• _Set problem_
Reproduce the lines of the material exactly, excluding every image.
⁂
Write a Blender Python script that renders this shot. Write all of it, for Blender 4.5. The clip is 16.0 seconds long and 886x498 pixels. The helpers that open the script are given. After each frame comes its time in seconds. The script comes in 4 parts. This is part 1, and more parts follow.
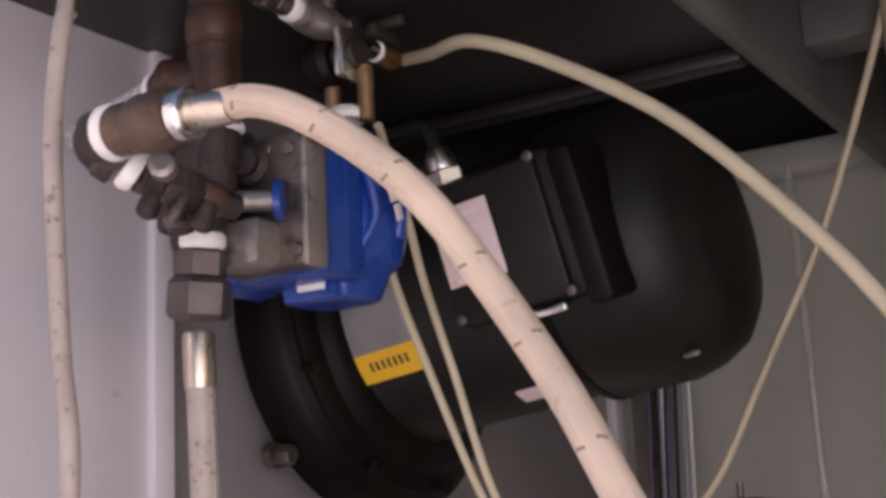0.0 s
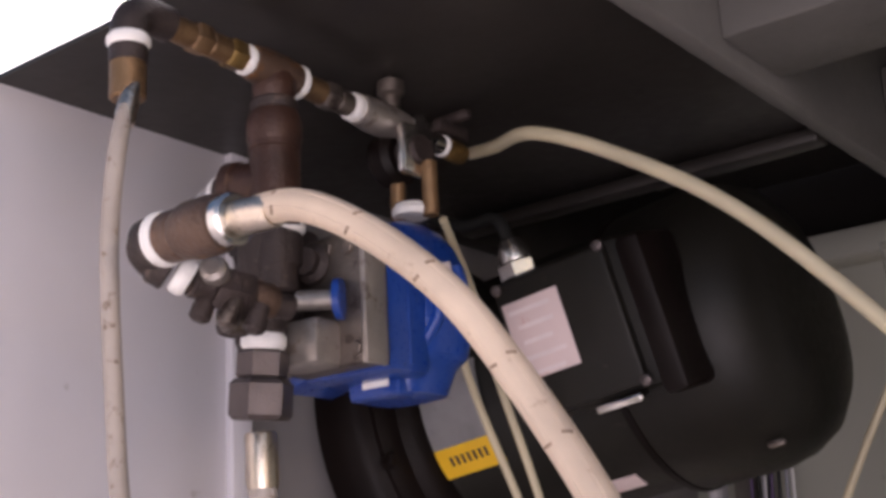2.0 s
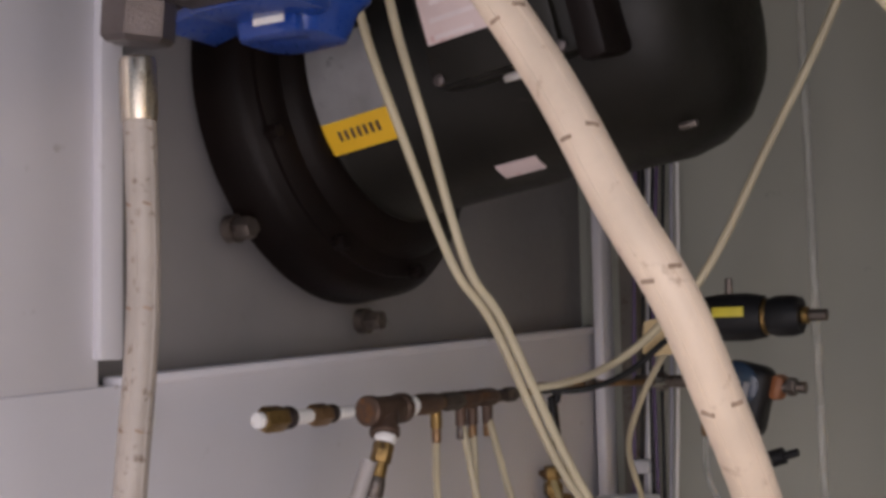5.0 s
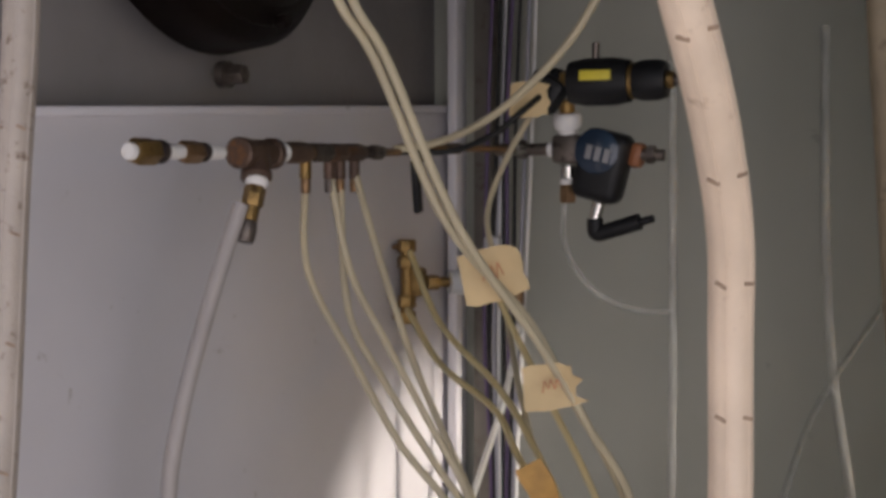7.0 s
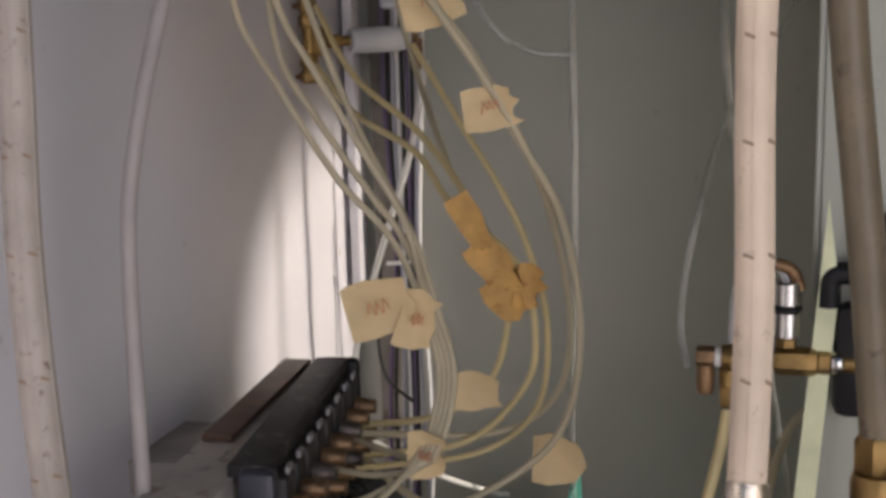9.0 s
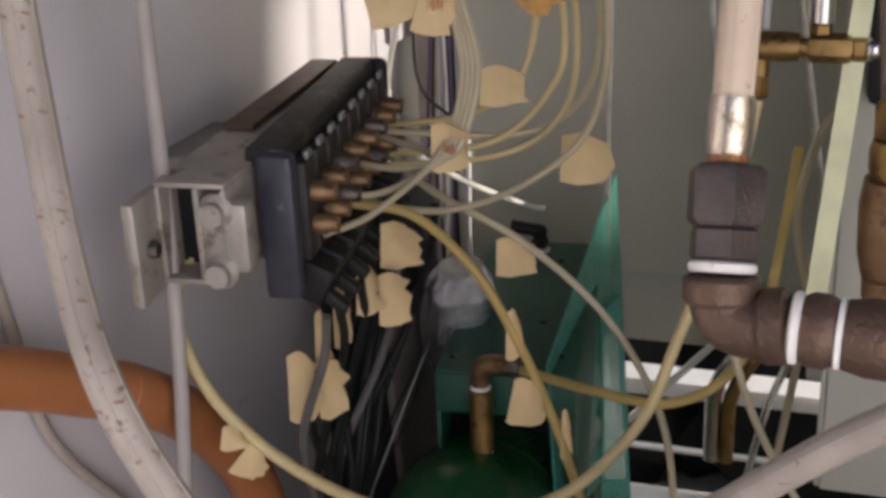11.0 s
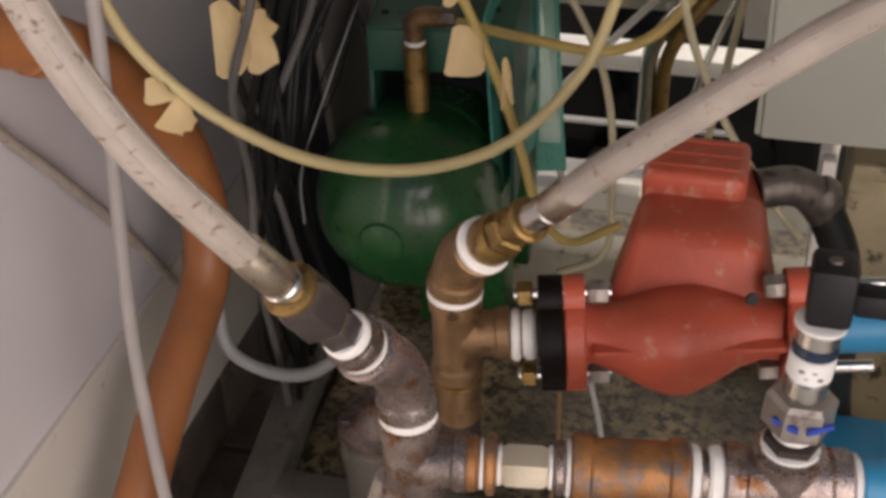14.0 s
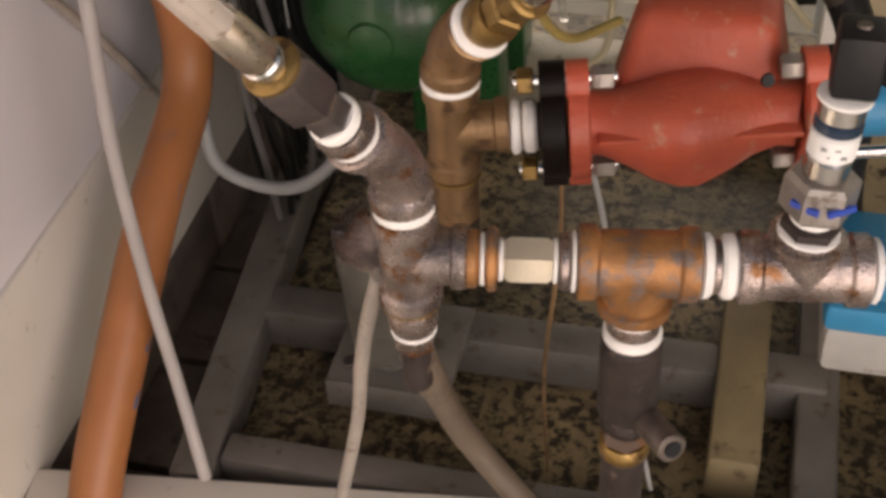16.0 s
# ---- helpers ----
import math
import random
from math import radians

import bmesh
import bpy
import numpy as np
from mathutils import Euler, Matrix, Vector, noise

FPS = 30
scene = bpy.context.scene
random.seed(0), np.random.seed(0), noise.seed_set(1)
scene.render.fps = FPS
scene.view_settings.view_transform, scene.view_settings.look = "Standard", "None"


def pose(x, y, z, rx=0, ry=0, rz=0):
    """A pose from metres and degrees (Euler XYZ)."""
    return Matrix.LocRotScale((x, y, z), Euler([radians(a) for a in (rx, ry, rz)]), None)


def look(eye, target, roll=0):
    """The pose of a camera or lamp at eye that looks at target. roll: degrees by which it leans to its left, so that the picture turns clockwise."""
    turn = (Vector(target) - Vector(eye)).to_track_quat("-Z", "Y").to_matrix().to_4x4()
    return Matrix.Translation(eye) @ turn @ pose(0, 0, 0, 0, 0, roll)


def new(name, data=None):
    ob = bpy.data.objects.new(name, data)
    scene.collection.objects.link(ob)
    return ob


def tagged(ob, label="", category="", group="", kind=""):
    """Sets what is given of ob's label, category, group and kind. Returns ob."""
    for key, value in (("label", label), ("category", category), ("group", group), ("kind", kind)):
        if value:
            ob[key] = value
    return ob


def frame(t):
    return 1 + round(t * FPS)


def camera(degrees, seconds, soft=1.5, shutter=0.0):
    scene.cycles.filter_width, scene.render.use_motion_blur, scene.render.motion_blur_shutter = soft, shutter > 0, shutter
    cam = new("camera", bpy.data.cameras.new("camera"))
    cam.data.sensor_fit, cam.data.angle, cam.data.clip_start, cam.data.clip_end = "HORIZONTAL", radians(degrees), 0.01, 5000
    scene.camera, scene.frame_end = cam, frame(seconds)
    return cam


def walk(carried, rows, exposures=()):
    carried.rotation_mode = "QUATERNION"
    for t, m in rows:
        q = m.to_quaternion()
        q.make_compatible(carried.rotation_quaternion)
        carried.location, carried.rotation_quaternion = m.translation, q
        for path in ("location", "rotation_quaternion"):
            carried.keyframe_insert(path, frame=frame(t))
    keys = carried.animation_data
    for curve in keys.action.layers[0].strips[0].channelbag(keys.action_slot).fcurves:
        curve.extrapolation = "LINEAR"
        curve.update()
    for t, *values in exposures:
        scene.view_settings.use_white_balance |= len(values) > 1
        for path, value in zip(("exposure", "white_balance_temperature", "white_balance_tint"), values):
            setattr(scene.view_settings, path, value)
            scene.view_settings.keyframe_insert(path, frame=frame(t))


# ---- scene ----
⁂
• _Exercise output_
Write a Blender Python script that renders this shot. Write all of it, for Blender 4.5. The clip is 16.0 seconds long and 886x498 pixels. The helpers that open the script are given. After each frame comes its time in seconds. The script comes in 4 parts. This is part 1, and more parts follow.
0.0 s
2.0 s
5.0 s
7.0 s
9.0 s
11.0 s
14.0 s
16.0 s
# ---- helpers ----
import math
import random
from math import radians

import bmesh
import bpy
import numpy as np
from mathutils import Euler, Matrix, Vector, noise

FPS = 30
scene = bpy.context.scene
random.seed(0), np.random.seed(0), noise.seed_set(1)
scene.render.fps = FPS
scene.view_settings.view_transform, scene.view_settings.look = "Standard", "None"


def pose(x, y, z, rx=0, ry=0, rz=0):
    """A pose from metres and degrees (Euler XYZ)."""
    return Matrix.LocRotScale((x, y, z), Euler([radians(a) for a in (rx, ry, rz)]), None)


def look(eye, target, roll=0):
    """The pose of a camera or lamp at eye that looks at target. roll: degrees by which it leans to its left, so that the picture turns clockwise."""
    turn = (Vector(target) - Vector(eye)).to_track_quat("-Z", "Y").to_matrix().to_4x4()
    return Matrix.Translation(eye) @ turn @ pose(0, 0, 0, 0, 0, roll)


def new(name, data=None):
    ob = bpy.data.objects.new(name, data)
    scene.collection.objects.link(ob)
    return ob


def tagged(ob, label="", category="", group="", kind=""):
    """Sets what is given of ob's label, category, group and kind. Returns ob."""
    for key, value in (("label", label), ("category", category), ("group", group), ("kind", kind)):
        if value:
            ob[key] = value
    return ob


def frame(t):
    return 1 + round(t * FPS)


def camera(degrees, seconds, soft=1.5, shutter=0.0):
    scene.cycles.filter_width, scene.render.use_motion_blur, scene.render.motion_blur_shutter = soft, shutter > 0, shutter
    cam = new("camera", bpy.data.cameras.new("camera"))
    cam.data.sensor_fit, cam.data.angle, cam.data.clip_start, cam.data.clip_end = "HORIZONTAL", radians(degrees), 0.01, 5000
    scene.camera, scene.frame_end = cam, frame(seconds)
    return cam


def walk(carried, rows, exposures=()):
    carried.rotation_mode = "QUATERNION"
    for t, m in rows:
        q = m.to_quaternion()
        q.make_compatible(carried.rotation_quaternion)
        carried.location, carried.rotation_quaternion = m.translation, q
        for path in ("location", "rotation_quaternion"):
            carried.keyframe_insert(path, frame=frame(t))
    keys = carried.animation_data
    for curve in keys.action.layers[0].strips[0].channelbag(keys.action_slot).fcurves:
        curve.extrapolation = "LINEAR"
        curve.update()
    for t, *values in exposures:
        scene.view_settings.use_white_balance |= len(values) > 1
        for path, value in zip(("exposure", "white_balance_temperature", "white_balance_tint"), values):
            setattr(scene.view_settings, path, value)
            scene.view_settings.keyframe_insert(path, frame=frame(t))


# ---- scene ----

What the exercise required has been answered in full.